Caring Hearts Personal Home Serv., Inc. v. Burwell, a U.S. Court of Appeals for the Tenth Circuit Medicare reimbursement case, describes the challenges confronting federal administrative agencies and the regulated community at a time when the demands on and the growth of government are somewhat astonishing. Judge Gorsuch begins his opinion as follows:

“Executive agencies today are permitted not only to enforce legislation but to revise and reshape it through the exercise of so-called ‘delegated’ legislative authority… The number of formal rules these agencies have issued thanks to their delegated authority has grown so exuberantly it’s hard to keep up. The Code of Federal Regulations now clocks in at over 175,000 pages. And no one seems sure how many more hundreds of thousands (or maybe millions) of pages of less formal or ‘sub-regulatory’ policy manuals, directives, and the like might be found floating around these days. For some, all this delegated legislative activity by the executive branch raises interesting questions about the separation of powers… For others, it raises troubling questions about due process and fair notice—questions like whether and how people can be fairly expected to keep pace with and conform their conduct to all of this churning and changing ‘law’… But what happens if we reach the point where even these legislating agencies don’t know what their own ‘law’ is?”
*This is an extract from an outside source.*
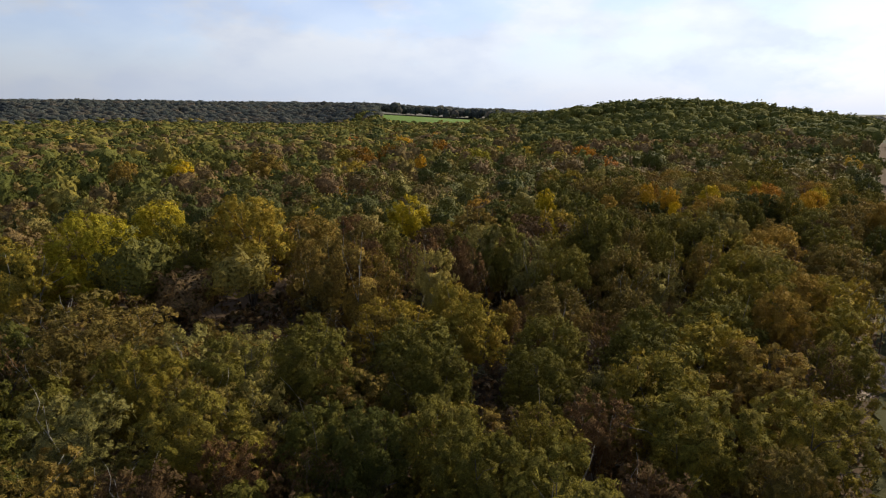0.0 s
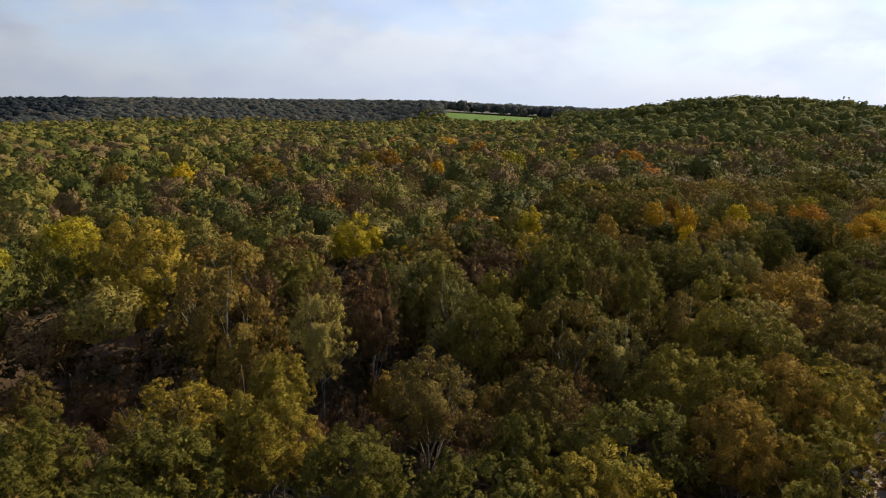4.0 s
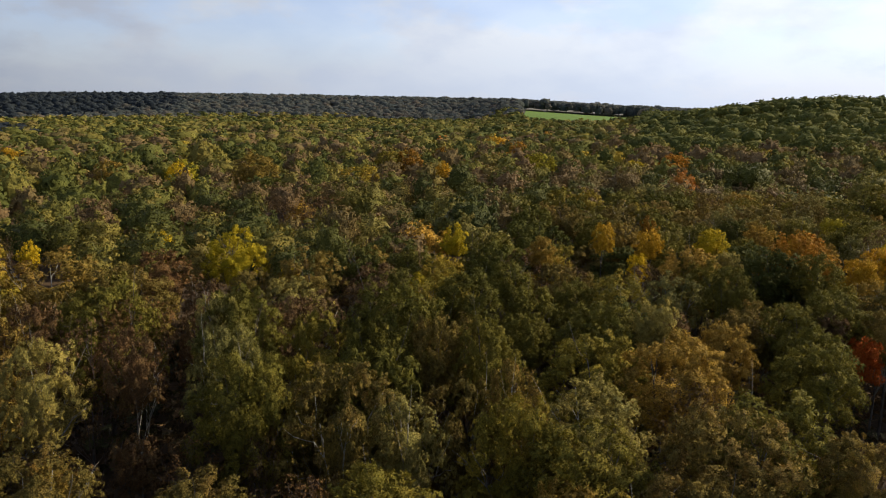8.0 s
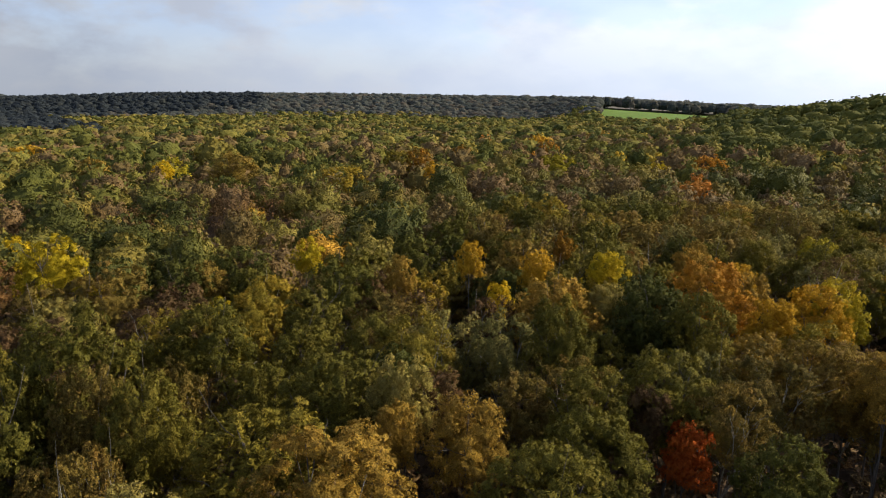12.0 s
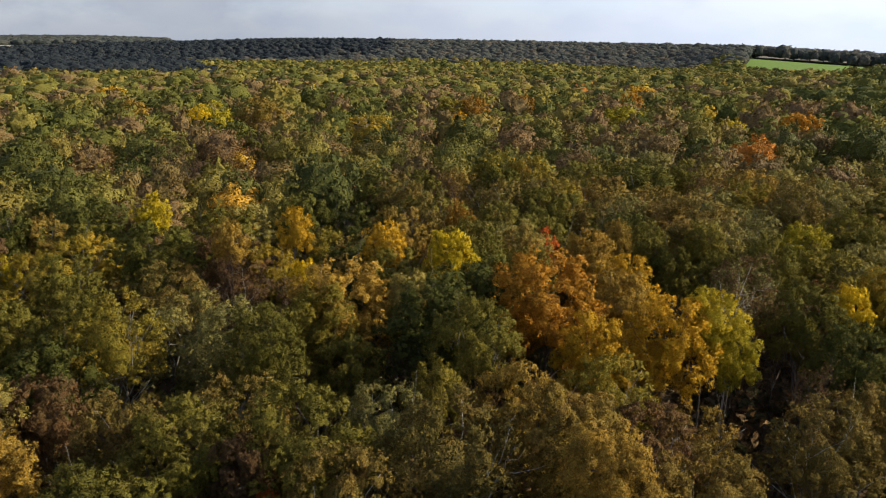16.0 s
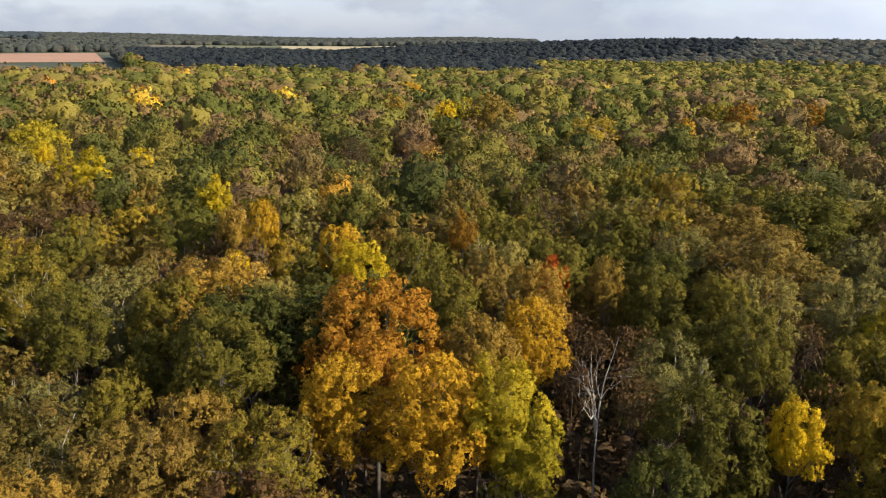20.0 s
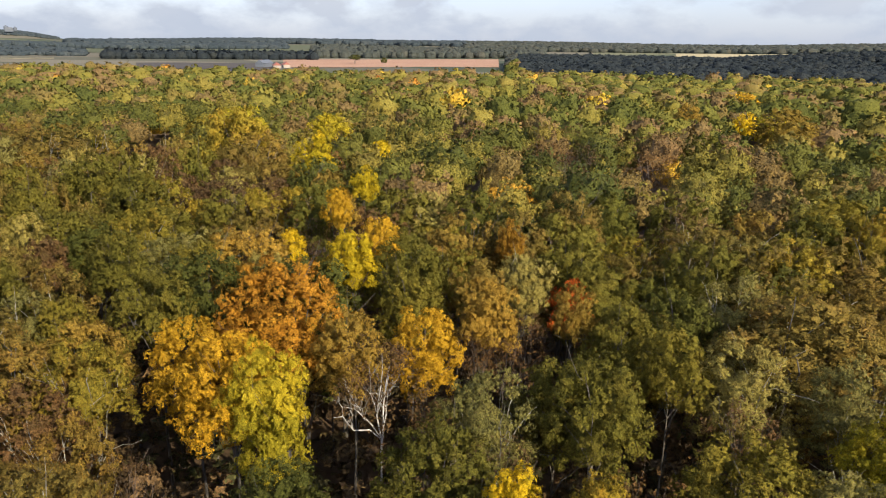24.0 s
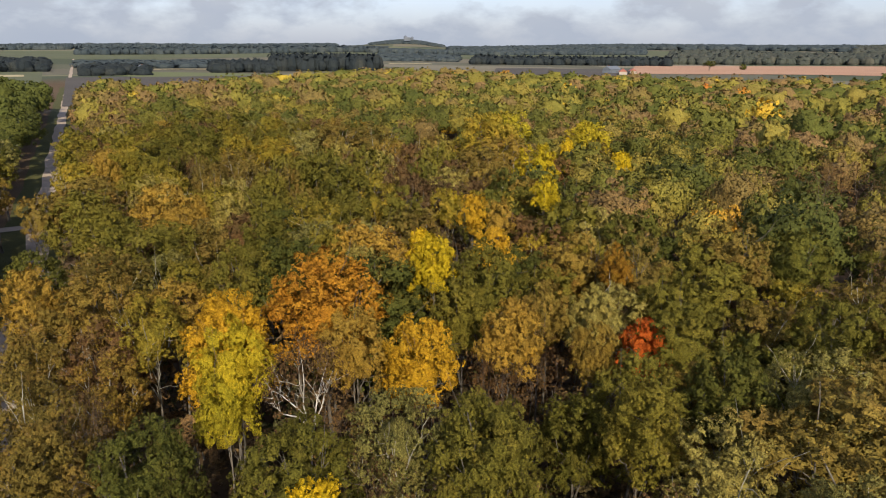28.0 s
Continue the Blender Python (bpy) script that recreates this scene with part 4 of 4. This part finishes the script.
def wood(name, places, temps, material, label, rng, tones=None, spread=(3.4, 5.2), heights=(15.5, 1.2), deep=0.95):
    """Many trees as one object."""
    n = len(places)
    if n == 0:
        return None
    z = land(places[:, 0], places[:, 1])
    tone = rng.random(n) if tones is None else tones
    s = (spread[0] + (spread[1] - spread[0]) * rng.random(n)) / 4.5
    big = s * 4.5 / (0.5 * (spread[0] + spread[1])) - 1  # broad trees stand higher
    h = (heights[0] * (1 + 0.22 * big) + heights[1] * rng.normal(size=n)).clip(1.5) / 16.0
    g = rng.random(n) * 6.283
    pick = rng.integers(len(temps), size=n)
    all_q, all_n, all_t, all_s = [], [], [], []
    for k, (tq, tn, ts) in enumerate(temps):
        m = np.where(pick == k)[0]
        if len(m) == 0:
            continue
        c, sn = np.cos(g[m])[:, None, None], np.sin(g[m])[:, None, None]
        q = np.empty((len(m), *tq.shape), np.float32)
        q[..., 0] = (tq[None, ..., 0] * c - tq[None, ..., 1] * sn) * s[m][:, None, None] + places[m, 0][:, None, None]
        q[..., 1] = (tq[None, ..., 0] * sn + tq[None, ..., 1] * c) * s[m][:, None, None] + places[m, 1][:, None, None]
        q[..., 2] = (16 - (16 - tq[None, ..., 2]) * (deep * np.maximum(1, s[m]))[:, None, None]) * h[m][:, None, None] + z[m][:, None, None]
        all_q.append(q.reshape(-1, 4, 3))
        all_n.append(np.stack([tn[None, ..., 0] * c - tn[None, ..., 1] * sn, tn[None, ..., 0] * sn + tn[None, ..., 1] * c, np.broadcast_to(tn[None, ..., 2], (len(m), len(tn), 4))], -1).reshape(-1, 4, 3))
        all_t.append(np.repeat(tone[m], len(tq)))
        all_s.append(np.tile(ts, len(m)))
    ob = new(name, quads_mesh(name, np.concatenate(all_q), np.concatenate(all_n), material, np.concatenate(all_t), np.concatenate(all_s)))
    return tagged(ob, label, "woods", kind="stuff")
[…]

According to the Court, the Centers for Medicare and Medicaid Services (CMS) estimates that it issues literally thousands of new or revised guidance documents every single year which constitutes the guidance that health care providers must follow with exacting precision to be reimbursed by the government for their services. Indeed, there is so much “law” the CMS administers that the agency, concludes the Court, is confused by its own law. Here, the Court finds that the CMS was seeking reimbursement from Caring Hearts for $800,000 on the basis of rules that were not even promulgated in 2008, when the services were provided, and the CMS was unaware of this until this case was litigated. Moreover, the rule the CMS cites as authority in 2014, when this matter was first brought to Court, not only did not exist in 2008, but does not exist today—which the Court suggests may have been to an erroneous initial citation to authority. Because of this, the Court concludes that “an agency that loses track of its own controlling regulations and applies the wrong rules in order to penalize private citizens can never stand.” The Court also suggests that Caring Heart may have a very good case to recoup its legal expenses pursuant to the Equal Access to Justice Act.